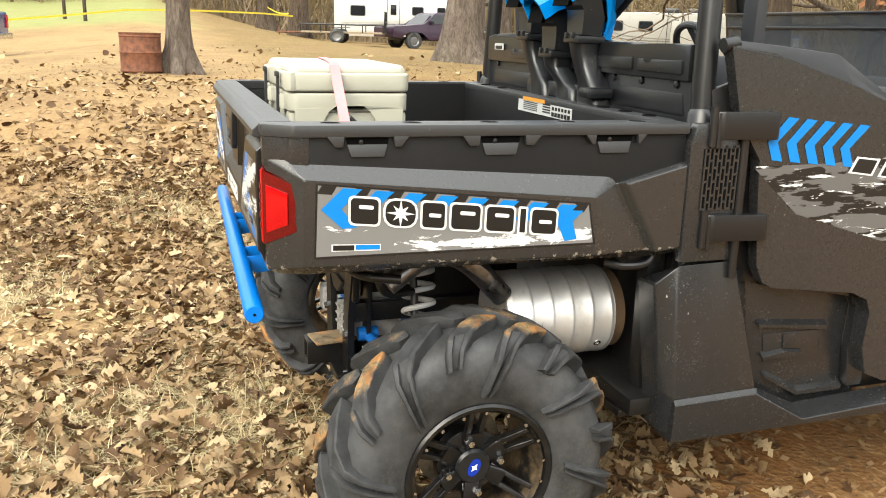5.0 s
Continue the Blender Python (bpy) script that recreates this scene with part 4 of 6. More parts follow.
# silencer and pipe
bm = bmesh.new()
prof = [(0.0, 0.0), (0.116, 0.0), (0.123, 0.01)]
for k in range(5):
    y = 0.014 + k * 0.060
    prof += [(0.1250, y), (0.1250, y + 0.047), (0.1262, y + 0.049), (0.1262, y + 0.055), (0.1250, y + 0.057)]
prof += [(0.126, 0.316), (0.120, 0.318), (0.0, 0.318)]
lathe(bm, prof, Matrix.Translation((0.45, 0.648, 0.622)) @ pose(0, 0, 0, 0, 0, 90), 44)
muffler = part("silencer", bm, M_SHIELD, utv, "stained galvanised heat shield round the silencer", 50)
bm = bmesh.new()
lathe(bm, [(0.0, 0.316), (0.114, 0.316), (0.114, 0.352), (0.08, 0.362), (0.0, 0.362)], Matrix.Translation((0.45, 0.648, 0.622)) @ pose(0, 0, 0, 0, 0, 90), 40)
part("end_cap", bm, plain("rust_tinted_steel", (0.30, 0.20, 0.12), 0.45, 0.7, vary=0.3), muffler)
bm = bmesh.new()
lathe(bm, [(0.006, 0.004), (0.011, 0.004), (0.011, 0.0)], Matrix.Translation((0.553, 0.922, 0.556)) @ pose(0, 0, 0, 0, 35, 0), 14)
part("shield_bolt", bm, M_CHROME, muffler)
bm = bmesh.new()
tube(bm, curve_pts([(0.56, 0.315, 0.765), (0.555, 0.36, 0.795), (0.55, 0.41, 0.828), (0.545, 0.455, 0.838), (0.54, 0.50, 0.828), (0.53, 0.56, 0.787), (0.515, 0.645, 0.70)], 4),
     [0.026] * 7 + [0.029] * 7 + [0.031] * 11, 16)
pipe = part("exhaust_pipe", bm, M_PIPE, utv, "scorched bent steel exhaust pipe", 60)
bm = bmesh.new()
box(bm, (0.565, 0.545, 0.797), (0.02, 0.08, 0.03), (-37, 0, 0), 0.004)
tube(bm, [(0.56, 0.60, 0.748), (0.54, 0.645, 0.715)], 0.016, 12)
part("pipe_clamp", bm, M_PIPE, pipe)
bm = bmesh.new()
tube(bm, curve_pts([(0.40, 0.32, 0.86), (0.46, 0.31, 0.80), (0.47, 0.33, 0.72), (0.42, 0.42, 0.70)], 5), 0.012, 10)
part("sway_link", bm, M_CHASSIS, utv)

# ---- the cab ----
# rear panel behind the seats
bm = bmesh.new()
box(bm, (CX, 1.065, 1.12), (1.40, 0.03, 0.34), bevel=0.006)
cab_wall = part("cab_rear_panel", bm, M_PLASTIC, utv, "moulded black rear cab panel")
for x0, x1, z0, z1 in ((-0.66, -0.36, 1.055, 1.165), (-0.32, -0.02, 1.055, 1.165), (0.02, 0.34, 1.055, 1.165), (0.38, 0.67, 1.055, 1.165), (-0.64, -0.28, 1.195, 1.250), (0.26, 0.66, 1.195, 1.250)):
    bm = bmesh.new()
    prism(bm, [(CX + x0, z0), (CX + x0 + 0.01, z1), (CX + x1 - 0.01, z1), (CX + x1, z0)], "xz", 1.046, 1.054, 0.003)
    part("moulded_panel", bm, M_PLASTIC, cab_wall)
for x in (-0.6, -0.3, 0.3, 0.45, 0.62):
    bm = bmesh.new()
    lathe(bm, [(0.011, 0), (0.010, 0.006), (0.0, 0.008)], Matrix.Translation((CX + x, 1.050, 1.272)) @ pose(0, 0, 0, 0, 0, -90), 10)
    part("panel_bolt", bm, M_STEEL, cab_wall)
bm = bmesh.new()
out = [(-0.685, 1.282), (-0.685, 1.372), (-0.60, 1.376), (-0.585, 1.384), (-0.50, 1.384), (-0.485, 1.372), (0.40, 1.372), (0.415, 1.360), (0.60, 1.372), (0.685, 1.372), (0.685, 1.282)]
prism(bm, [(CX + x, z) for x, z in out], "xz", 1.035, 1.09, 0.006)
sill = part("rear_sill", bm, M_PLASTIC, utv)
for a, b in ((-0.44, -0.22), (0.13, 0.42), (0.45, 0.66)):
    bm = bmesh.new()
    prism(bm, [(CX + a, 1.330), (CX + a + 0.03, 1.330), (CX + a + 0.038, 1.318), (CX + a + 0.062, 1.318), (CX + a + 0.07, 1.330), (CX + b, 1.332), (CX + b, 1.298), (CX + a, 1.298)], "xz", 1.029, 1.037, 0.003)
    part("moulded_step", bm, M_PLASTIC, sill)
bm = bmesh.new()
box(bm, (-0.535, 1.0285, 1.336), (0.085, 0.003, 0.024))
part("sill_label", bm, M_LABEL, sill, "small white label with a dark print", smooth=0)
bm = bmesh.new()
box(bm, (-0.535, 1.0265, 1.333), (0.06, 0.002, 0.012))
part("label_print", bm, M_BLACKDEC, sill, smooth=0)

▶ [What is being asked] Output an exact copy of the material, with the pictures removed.

▶ [Result for this task]
5.0 s
Continue the Blender Python (bpy) script that recreates this scene with part 4 of 6. More parts follow.
# silencer and pipe
bm = bmesh.new()
prof = [(0.0, 0.0), (0.116, 0.0), (0.123, 0.01)]
for k in range(5):
    y = 0.014 + k * 0.060
    prof += [(0.1250, y), (0.1250, y + 0.047), (0.1262, y + 0.049), (0.1262, y + 0.055), (0.1250, y + 0.057)]
prof += [(0.126, 0.316), (0.120, 0.318), (0.0, 0.318)]
lathe(bm, prof, Matrix.Translation((0.45, 0.648, 0.622)) @ pose(0, 0, 0, 0, 0, 90), 44)
muffler = part("silencer", bm, M_SHIELD, utv, "stained galvanised heat shield round the silencer", 50)
bm = bmesh.new()
lathe(bm, [(0.0, 0.316), (0.114, 0.316), (0.114, 0.352), (0.08, 0.362), (0.0, 0.362)], Matrix.Translation((0.45, 0.648, 0.622)) @ pose(0, 0, 0, 0, 0, 90), 40)
part("end_cap", bm, plain("rust_tinted_steel", (0.30, 0.20, 0.12), 0.45, 0.7, vary=0.3), muffler)
bm = bmesh.new()
lathe(bm, [(0.006, 0.004), (0.011, 0.004), (0.011, 0.0)], Matrix.Translation((0.553, 0.922, 0.556)) @ pose(0, 0, 0, 0, 35, 0), 14)
part("shield_bolt", bm, M_CHROME, muffler)
bm = bmesh.new()
tube(bm, curve_pts([(0.56, 0.315, 0.765), (0.555, 0.36, 0.795), (0.55, 0.41, 0.828), (0.545, 0.455, 0.838), (0.54, 0.50, 0.828), (0.53, 0.56, 0.787), (0.515, 0.645, 0.70)], 4),
     [0.026] * 7 + [0.029] * 7 + [0.031] * 11, 16)
pipe = part("exhaust_pipe", bm, M_PIPE, utv, "scorched bent steel exhaust pipe", 60)
bm = bmesh.new()
box(bm, (0.565, 0.545, 0.797), (0.02, 0.08, 0.03), (-37, 0, 0), 0.004)
tube(bm, [(0.56, 0.60, 0.748), (0.54, 0.645, 0.715)], 0.016, 12)
part("pipe_clamp", bm, M_PIPE, pipe)
bm = bmesh.new()
tube(bm, curve_pts([(0.40, 0.32, 0.86), (0.46, 0.31, 0.80), (0.47, 0.33, 0.72), (0.42, 0.42, 0.70)], 5), 0.012, 10)
part("sway_link", bm, M_CHASSIS, utv)

# ---- the cab ----
# rear panel behind the seats
bm = bmesh.new()
box(bm, (CX, 1.065, 1.12), (1.40, 0.03, 0.34), bevel=0.006)
cab_wall = part("cab_rear_panel", bm, M_PLASTIC, utv, "moulded black rear cab panel")
for x0, x1, z0, z1 in ((-0.66, -0.36, 1.055, 1.165), (-0.32, -0.02, 1.055, 1.165), (0.02, 0.34, 1.055, 1.165), (0.38, 0.67, 1.055, 1.165), (-0.64, -0.28, 1.195, 1.250), (0.26, 0.66, 1.195, 1.250)):
    bm = bmesh.new()
    prism(bm, [(CX + x0, z0), (CX + x0 + 0.01, z1), (CX + x1 - 0.01, z1), (CX + x1, z0)], "xz", 1.046, 1.054, 0.003)
    part("moulded_panel", bm, M_PLASTIC, cab_wall)
for x in (-0.6, -0.3, 0.3, 0.45, 0.62):
    bm = bmesh.new()
    lathe(bm, [(0.011, 0), (0.010, 0.006), (0.0, 0.008)], Matrix.Translation((CX + x, 1.050, 1.272)) @ pose(0, 0, 0, 0, 0, -90), 10)
    part("panel_bolt", bm, M_STEEL, cab_wall)
bm = bmesh.new()
out = [(-0.685, 1.282), (-0.685, 1.372), (-0.60, 1.376), (-0.585, 1.384), (-0.50, 1.384), (-0.485, 1.372), (0.40, 1.372), (0.415, 1.360), (0.60, 1.372), (0.685, 1.372), (0.685, 1.282)]
prism(bm, [(CX + x, z) for x, z in out], "xz", 1.035, 1.09, 0.006)
sill = part("rear_sill", bm, M_PLASTIC, utv)
for a, b in ((-0.44, -0.22), (0.13, 0.42), (0.45, 0.66)):
    bm = bmesh.new()
    prism(bm, [(CX + a, 1.330), (CX + a + 0.03, 1.330), (CX + a + 0.038, 1.318), (CX + a + 0.062, 1.318), (CX + a + 0.07, 1.330), (CX + b, 1.332), (CX + b, 1.298), (CX + a, 1.298)], "xz", 1.029, 1.037, 0.003)
    part("moulded_step", bm, M_PLASTIC, sill)
bm = bmesh.new()
box(bm, (-0.535, 1.0285, 1.336), (0.085, 0.003, 0.024))
part("sill_label", bm, M_LABEL, sill, "small white label with a dark print", smooth=0)
bm = bmesh.new()
box(bm, (-0.535, 1.0265, 1.333), (0.06, 0.002, 0.012))
part("label_print", bm, M_BLACKDEC, sill, smooth=0)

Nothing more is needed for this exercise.